TRIBUNNEWS.COM, JAKARTA - Koalisi Masyarakat Sipil (KMS) mengapresiasi langkah Mahkamah Kehormatan Dewan (MKD) yang akhirnya menyidangkan kasus dugaan pelanggaran etik Ketua DPR Setya Novanto.
Apalagi sidang dilakukan secara terbuka.
Namun demikian, KMS menilai fakta yang ada justru MKD lebih banyak menyudutkan pelapor bukan menggali hal yang subtansi.
"Kelihatannya MKD lupa bahwa ia adalah dewan etik, bukan pengadilan. Padahal dengan tugasnya sebagai dewan etik yakni memeriksa dugaan pelanggaran etik anggota dan pimpinn DPR RI. Tetapi kenyataannya, MKD lebih menekankan pertanyaan mengenai motif pengadu, memeriksa kontrak PT Freeport atau mempertanyakan mengapa pengaduan diserahkan ke MKD dan bukan pada penegak hukum," kata mantan Pimpinan KPK Erry Riyana Hardjapamekas sekaligus anggota KMS, di Pulau Dua Senayan Jakarta, Jumat (4/12/2015).
Turut masuk anggota KMS seperti Pengamat Politik Ikrar Nusa Bakti, Aktivis Sosial Politik, Rommy Benny Susetyo, dan Peneliti dari PSHK Bivitri Susanti.
Selain itu, meski sidang etik digelar terbuka, tapi KMS khawatir putusan MKD tak memuaskan publik. Itu bisa terlihat dari gelagat para anggotanya dalam persidangan sejauh ini. Kemudian mereka juga terdiri dari anggota-anggota DPR sendiri, sehingga berpotensi diintervensi kepentingan tertentu dan produknya menjadi masuk angin.
"Fraksi-fraksi tentu saja akan sekuat tenaga membantu agar tidak ada anggotanya terkena sanksi. Ini sudah terlihat antara lain dari pertanyaan-pertanyaan anggota MKD yang sering kali keluar konteks," kata Erry.

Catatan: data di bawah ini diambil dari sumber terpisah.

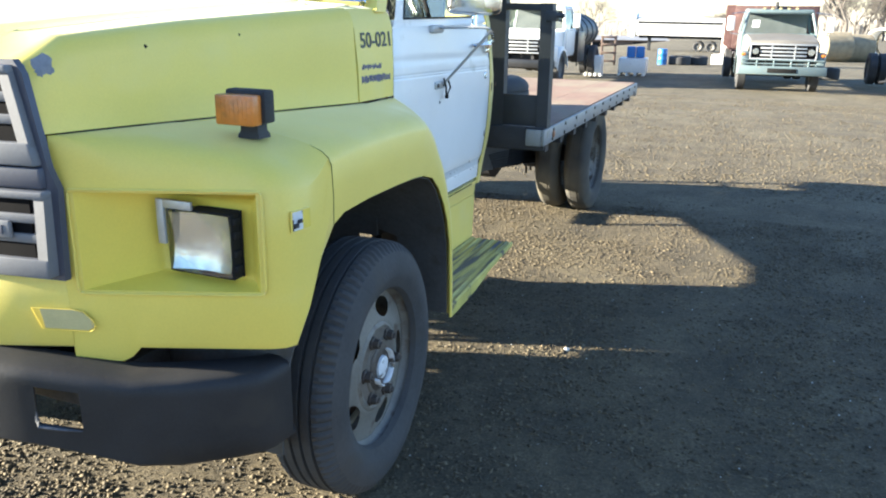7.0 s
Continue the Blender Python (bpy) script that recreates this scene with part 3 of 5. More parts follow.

Romo Benny menambahkan, lantaran ada kekhawatiran tersebut, pihaknya mendorong agar penegak hukum bisa langsung menangani kasus tersebut, tanpa menunggu putusan MKD.
"Jadi ini sebenarnya momentum untuk bersih-bersih, KPK dan kejaksaan segera bertindak. Agar memutuskan masalah tentang negara ini yang dikendalikan oleh pedagang-pedagang negara yang merampok uang rakyat," imbuhnya.